この記事は1999年12月のものです。現在の内容と異なる場合がありますのでご了承ください。

 

とらばーゆ人

「タクシーも料理も基本は同じ」と元料理長

  伊藤 優さん(南部第二営業基地)

 

 「ドラゴンズが優勝を決めた時は、お客さまとの会話が弾んで、楽しかったですね」

 野球の話になると目が輝いてくる伊藤優さん(42)は、名タクの営業係(乗務員)歴1年という元料理人。オリエンタル中村(現在の名古屋三越百貨店)に入社し、食品部で食材を扱ったり、店内のレストランを訪れているうち、料理人への憧れがムクムク・・・。

 実は子供の頃から興味があって、「目玉焼きのような簡単なものですが、この子は料理がうまいと、褒められたことがあるんです。それが潜在意識の中にあったのでしょうか(笑)」。

 結局、百貨店を1年半で退職し、以来17年間。名古屋や大阪の一流ホテルで修業。最終的には関西空港近くにオープンするホテルの総料理長に誘われて、洋食部門の料理長まで出世します。

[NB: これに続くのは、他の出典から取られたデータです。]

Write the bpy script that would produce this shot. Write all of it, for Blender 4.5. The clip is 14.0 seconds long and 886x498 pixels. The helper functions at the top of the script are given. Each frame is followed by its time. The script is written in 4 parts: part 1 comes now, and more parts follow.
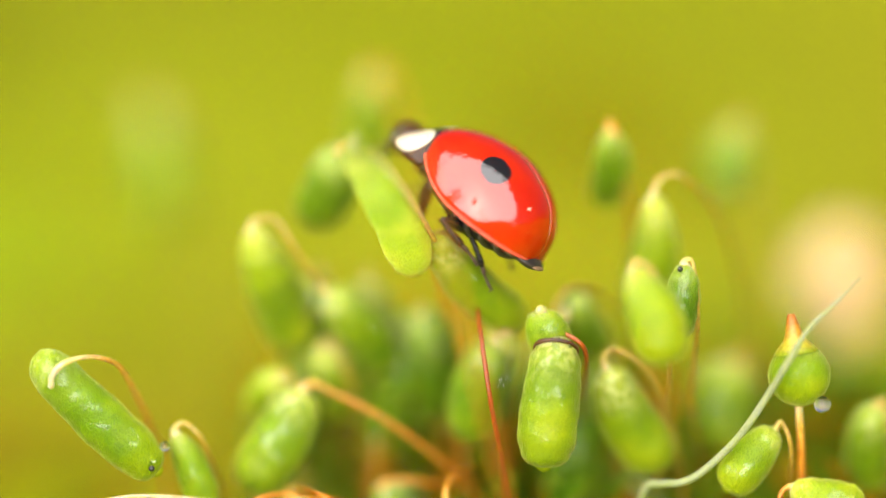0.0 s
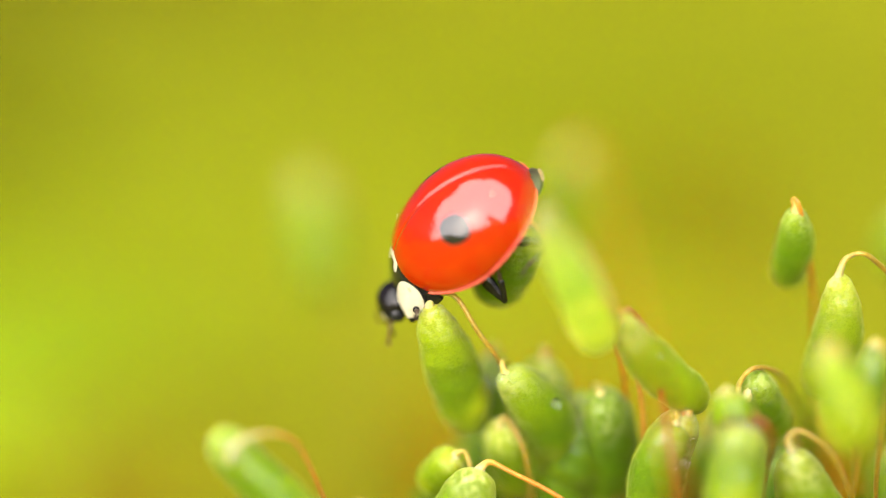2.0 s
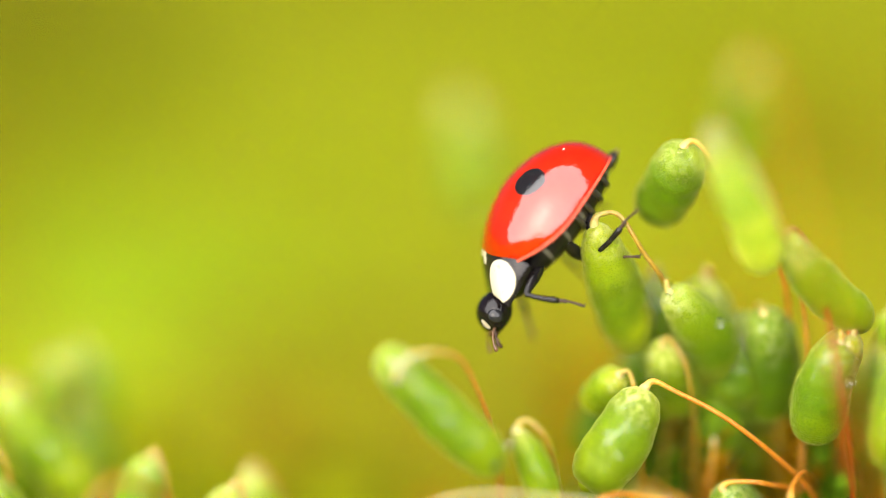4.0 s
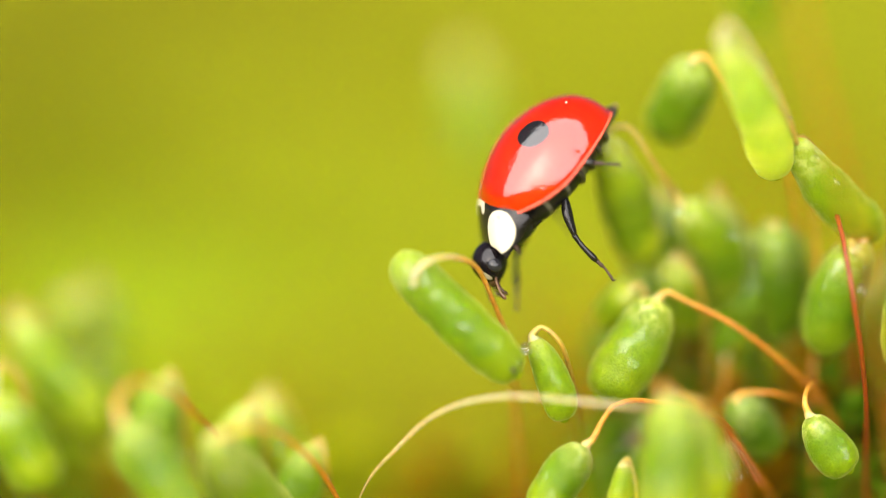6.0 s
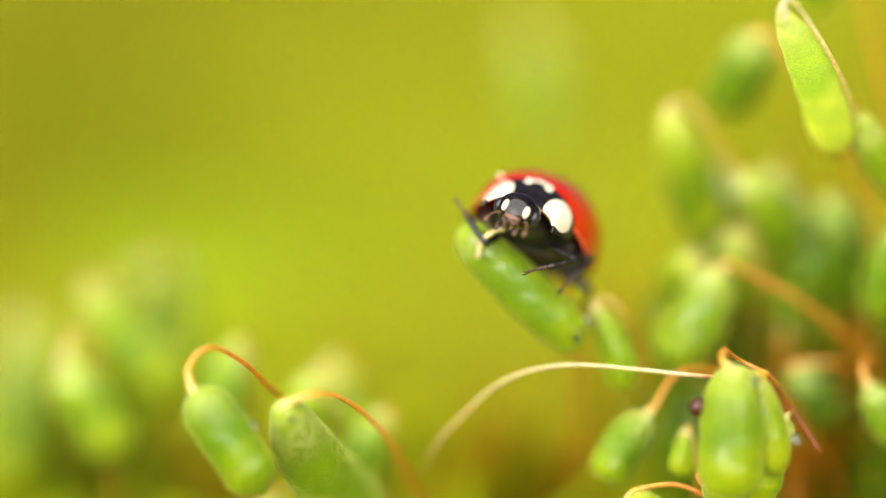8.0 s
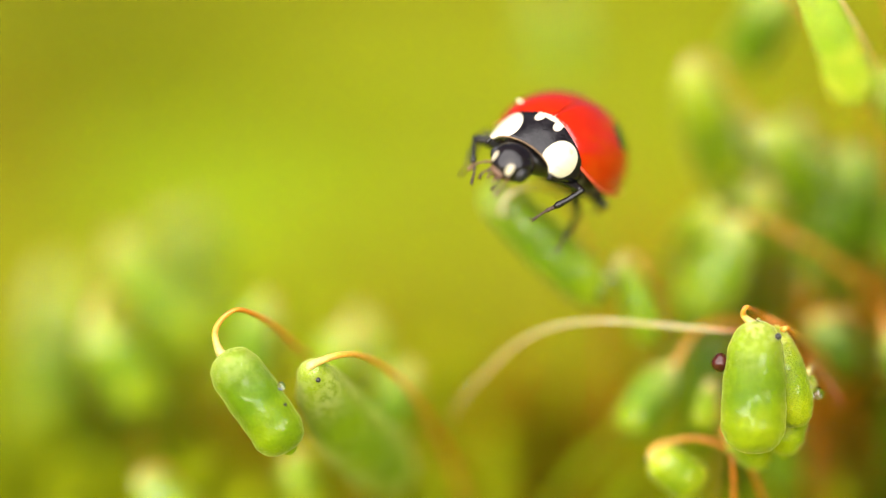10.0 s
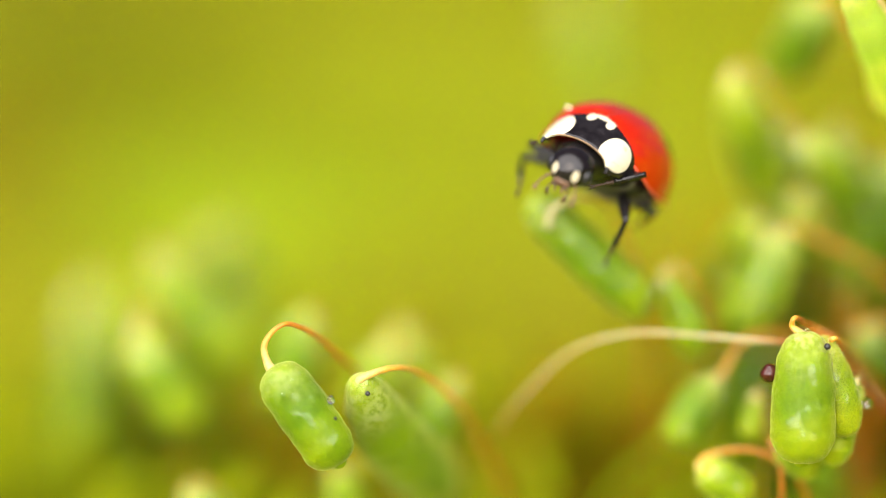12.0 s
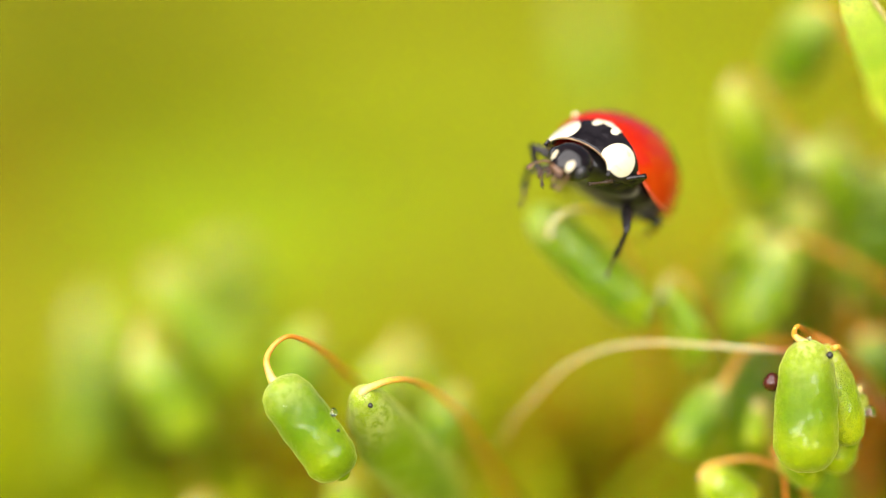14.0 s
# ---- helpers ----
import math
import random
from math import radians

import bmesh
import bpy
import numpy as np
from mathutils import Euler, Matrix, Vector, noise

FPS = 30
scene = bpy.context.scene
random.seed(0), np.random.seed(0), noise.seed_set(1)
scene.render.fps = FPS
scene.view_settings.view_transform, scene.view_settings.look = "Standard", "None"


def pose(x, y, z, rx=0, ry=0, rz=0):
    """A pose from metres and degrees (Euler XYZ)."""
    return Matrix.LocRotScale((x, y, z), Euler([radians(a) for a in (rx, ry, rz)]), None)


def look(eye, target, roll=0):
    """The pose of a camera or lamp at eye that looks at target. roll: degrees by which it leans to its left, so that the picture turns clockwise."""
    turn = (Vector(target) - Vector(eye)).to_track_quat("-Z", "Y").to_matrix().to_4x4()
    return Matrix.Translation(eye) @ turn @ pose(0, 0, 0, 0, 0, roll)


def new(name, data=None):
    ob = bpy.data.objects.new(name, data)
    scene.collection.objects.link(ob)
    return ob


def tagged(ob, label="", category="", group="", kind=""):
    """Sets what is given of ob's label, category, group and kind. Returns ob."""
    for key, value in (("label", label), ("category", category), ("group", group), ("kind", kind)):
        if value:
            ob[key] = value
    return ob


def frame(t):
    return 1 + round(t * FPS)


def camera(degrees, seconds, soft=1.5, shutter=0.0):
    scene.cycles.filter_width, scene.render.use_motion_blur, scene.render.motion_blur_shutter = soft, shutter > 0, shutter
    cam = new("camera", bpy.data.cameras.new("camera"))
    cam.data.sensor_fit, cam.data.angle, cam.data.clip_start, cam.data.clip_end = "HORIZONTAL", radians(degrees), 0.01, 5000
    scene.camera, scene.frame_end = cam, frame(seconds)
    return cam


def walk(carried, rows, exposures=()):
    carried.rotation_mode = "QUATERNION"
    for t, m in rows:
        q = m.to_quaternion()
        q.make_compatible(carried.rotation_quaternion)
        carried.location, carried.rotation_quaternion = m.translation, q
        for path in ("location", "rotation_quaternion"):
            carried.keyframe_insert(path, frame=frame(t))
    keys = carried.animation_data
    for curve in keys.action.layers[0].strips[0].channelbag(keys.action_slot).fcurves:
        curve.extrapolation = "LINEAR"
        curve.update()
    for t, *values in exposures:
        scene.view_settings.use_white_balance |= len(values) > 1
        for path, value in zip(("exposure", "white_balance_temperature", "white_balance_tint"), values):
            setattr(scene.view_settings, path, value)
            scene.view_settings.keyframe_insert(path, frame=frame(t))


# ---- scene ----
MM = 0.001
cam = camera(9, 14.0, soft=1.0, shutter=0.5)
cam.data.dof.use_dof = True
cam.data.dof.focus_distance = 0.1245
cam.data.dof.aperture_fstop = 12.0
CAM_ROWS = [
    (0, pose(0.003739, -0.121261, 0.029343, 77.802, -0.040, 0.399)),
    (0.5, pose(0.002422, -0.120733, 0.029482, 78.127, -0.396, -0.102)),
    (1, pose(0.000042, -0.119805, 0.030169, 78.076, -0.583, -0.585)),
    (1.5, pose(-0.000937, -0.119211, 0.030079, 78.280, -0.751, -0.243)),
    (2, pose(-0.001590, -0.119149, 0.029280, 78.394, -0.826, -0.041)),
    (2.5, pose(-0.001049, -0.119083, 0.029076, 78.044, -0.736, 0.785)),
    (3, pose(-0.001744, -0.119128, 0.028822, 77.904, -0.837, 1.029)),
    (5.5, pose(-0.007129, -0.121253, 0.023095, 79.778, -0.816, -1.005)),
    (6, pose(-0.006579, -0.122313, 0.018816, 81.650, -0.437, -0.640)),
    (6.5, pose(-0.007473, -0.122883, 0.017878, 81.995, -0.568, -0.787)),
    (7, pose(-0.008173, -0.123527, 0.017094, 82.313, -0.765, -0.814)),
    (9.5, pose(-0.004970, -0.125295, 0.021464, 80.012, 0.215, 0.757)),
    (10, pose(-0.006756, -0.125300, 0.021445, 79.951, 0.262, 0.090)),
    (10.5, pose(-0.008646, -0.125291, 0.021506, 79.939, 0.253, -0.621)),
    (11, pose(-0.009264, -0.125265, 0.021643, 79.926, 0.312, -0.785)),
    (11.5, pose(-0.009793, -0.125259, 0.021683, 79.945, 0.405, -0.891)),
    (12, pose(-0.009627, -0.125302, 0.021439, 80.089, 0.524, -0.796)),
    (12.5, pose(-0.009924, -0.125357, 0.021122, 80.262, 0.673, -0.963)),
    (13, pose(-0.009659, -0.125347, 0.021185, 80.266, 0.831, -0.854)),
    (13.5, pose(-0.009615, -0.125350, 0.021163, 80.311, 0.885, -0.822)),
    (14, pose(-0.009521, -0.125336, 0.021242, 80.296, 0.951, -0.802)),
]
walk(cam, CAM_ROWS)

# ---- light: a wide bright sky behind thin cloud, over the camera's shoulder
world = bpy.data.worlds.new("sky")
scene.world = world
world.use_nodes = True
wn = world.node_tree
sky = wn.nodes.new("ShaderNodeTexSky")
sky.sky_type = 'NISHITA'
sky.sun_disc = False
sky.sun_elevation = radians(24)
sky.sun_rotation = radians(200)
sky.dust_density = 5.0
sky.air_density = 0.5
sky.ozone_density = 0.0
wn.links.new(sky.outputs[0], wn.nodes["Background"].inputs[0])
wn.nodes["Background"].inputs[1].default_value = 0.032
sun = new("sun", bpy.data.lights.new("sun", 'SUN'))
sun.data.energy = 5.6
sun.data.angle = radians(114)
sun.data.color = (1.0, 0.96, 0.94)
sun.matrix_world = look((-0.22, -0.80, 0.53), (0, 0, 0))
scene.view_settings.exposure = 1.24


# ---- materials
def material(name, rough=0.5, metal=0.0, coat=0.0, spec=0.5):
    m = bpy.data.materials.new(name)
    m.use_nodes = True
    b = m.node_tree.nodes["Principled BSDF"]
    b.inputs["Roughness"].default_value = rough
    b.inputs["Metallic"].default_value = metal
    b.inputs["Coat Weight"].default_value = coat
    b.inputs["Coat Roughness"].default_value = 0.05
    b.inputs["Specular IOR Level"].default_value = spec
    return m, m.node_tree, b


def node(nt, kind, **values):
    n = nt.nodes.new(kind)
    for k, v in values.items():
        n.inputs[k.replace("_", " ")].default_value = v
    return n


def ramp(nt, fac, stops):
    r = nt.nodes.new("ShaderNodeValToRGB")
    el = r.color_ramp.elements
    while len(el) < len(stops):
        el.new(0.5)
    for e, (p, c) in zip(el, stops):
        e.position, e.color = p, (*c, 1)
    nt.links.new(fac, r.inputs[0])
    return r.outputs[0]


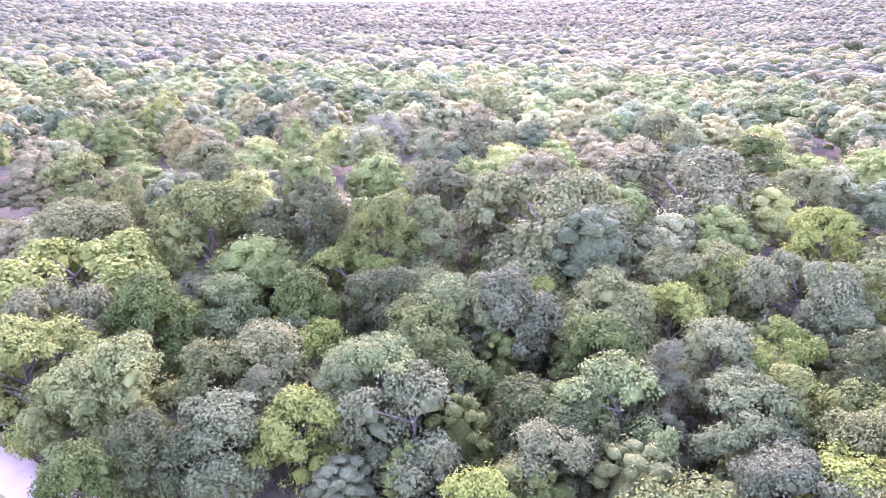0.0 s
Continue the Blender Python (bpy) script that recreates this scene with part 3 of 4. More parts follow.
tree("oval", "green", -47.8, 70.7, 12.0, 8.6)
tree("oval", "green", -57.8, 51.8, 13.0, 8.6)
tree("bush", "green", -62.0, 45.3, 13.0, 9.2)
tree("oval", "dark", -22.1, 138.3, 17.0, 13.7)
tree("wide", "green", -35.7, 186.9, 22.0, 15.5)
tree("round", "green", -49.3, 129.3, 23.0, 13.4)
tree("oval", "green", -30.0, 137.7, 15.0, 11.3)
tree("oval", "dark", -51.7, 116.3, 18.0, 11.3)
tree("bush", "green", -2.6, 171.1, 7.0, 12.2)
tree("bush", "dark", -18.9, 140.7, 6.0, 12.8)
tree("column", "dark", -13.8, 63.7, 25.3, 7.4, "poplar", "tall columnar green poplar standing in the meadow", group="lakeside trees")
tree("full", "green", -0.1, 70.8, 13.9, 7.3, "birch", "young pale-green birch on the lake bank", group="lakeside trees")
tree("full", "green", -1.0, 80.7, 16.3, 9.6, "tree", "olive-green alder leaning over the lake bank", group="lakeside trees")
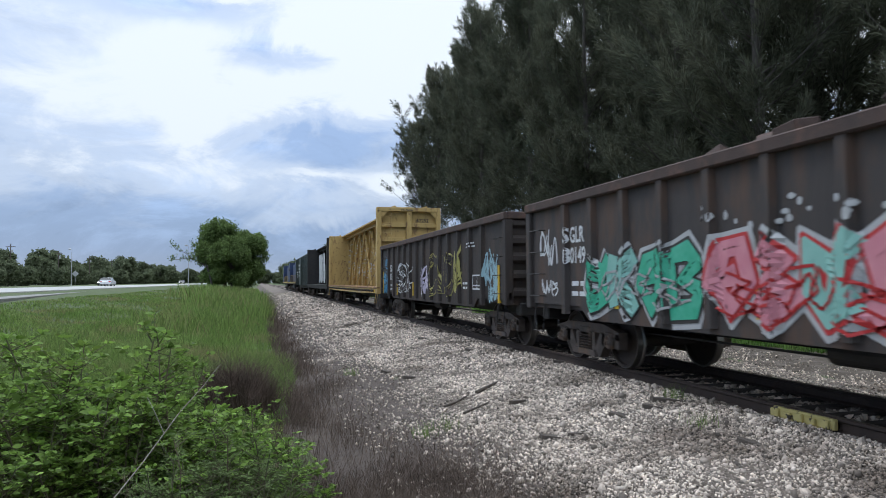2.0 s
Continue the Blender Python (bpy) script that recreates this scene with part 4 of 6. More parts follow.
def stand_tree(name, kit, material, label, group, m, category="tree"):
    tree = thing(name, label, category, group, m)
    part("trunk", kit[0], BARK, tree)
    soup("crown", kit[1][0], kit[1][1], material, kind="stuff", parent=tree)
    return tree


def build_trees():
    rnd = random.Random(11)
    kits = [pine(s, 28, 6.4) for s in (1, 2, 3)]
    bare_kit = pine(6, 27, 6.4, 0.34, 900, skirt=0.4)
    firsts = []
    spots = [(24, 71, 1.12), (21, 63, 1.0), (25.5, 60, 1.12), (22, 53, 1.0), (27, 49, 1.1), (22.5, 44, 0.98), (28, 39, 1.1), (23, 34, 1.0), (21.8, 26, 0.96),
             (28, 29, 1.08), (23.5, 17, 1.0), (29, 18, 1.1), (31, 44, 1.1), (33, 30, 1.15), (30, 68, 1.2)]
    for i, (x, y, s) in enumerate(spots):
        m = pose(x, y, -0.5, 0, 0, rnd.uniform(0, 360)) @ Matrix.Diagonal((s, s, s * rnd.uniform(0.94, 1.06), 1))
        if i < len(kits):
            firsts.append(stand_tree("pine_tree", kits[i], NEEDLE, "tall dark feathery pine in a dense row", "pines behind the railway", m))
        else:
            c = copy_thing(firsts[i % 3], pose(0, 0, 0))
            c.matrix_basis = m
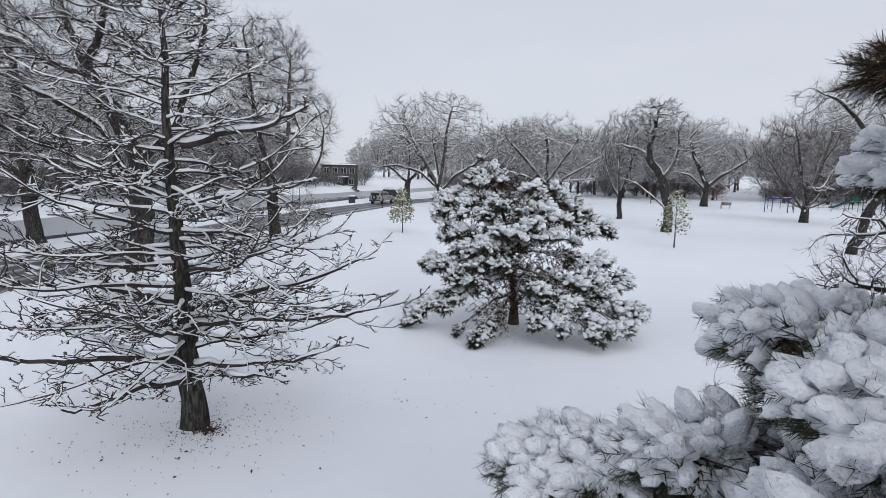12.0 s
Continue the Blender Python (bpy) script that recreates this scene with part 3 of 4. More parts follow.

 「料理人の夢は、いつか自分の店を持つこと。ご贔屓(ひいき)さんの勧めもあって、私も平成5年に念願の店を持ちました」

 素材にこだわった焼き鳥屋さんです。しかし残念ながら4年で閉店。時代が悪かったといえばそれまでですが、伊藤さんは人の使い方、経費のかけ方など、たくさんのことを勉強したといいます。

 とりわけ「お客さまとの会話の中から、このお客さまは今、何を望んでいるか、推し量ることの大切さを学びました。タクシーでも、陽気に話したいときや、静かにくつろぎたい時があるでしょう。接客で重要なのは、それを敏感にキャッチすることなんですね」。

 そして「今朝も営業係の会議で、タクシーの三原則は、安全・快適・迅速という話が出たんですが、安全は料理でいえば味わい、快適は店の雰囲気、迅速はお客さまを待たせないということ。業種は違っても基本は同じなんだとつくづく思いました」。

 その伊藤さんの夢は、もう一度自分の店を持つことですが、「タクシーは努力した分、成果が上がりますし、思い通りに仕事がうまくいった日は心地よい達成感もあり、今はこの仕事が気に入っています」とも。いろいろなお客さまと話ができるのが、何よりも楽しいのだそうです。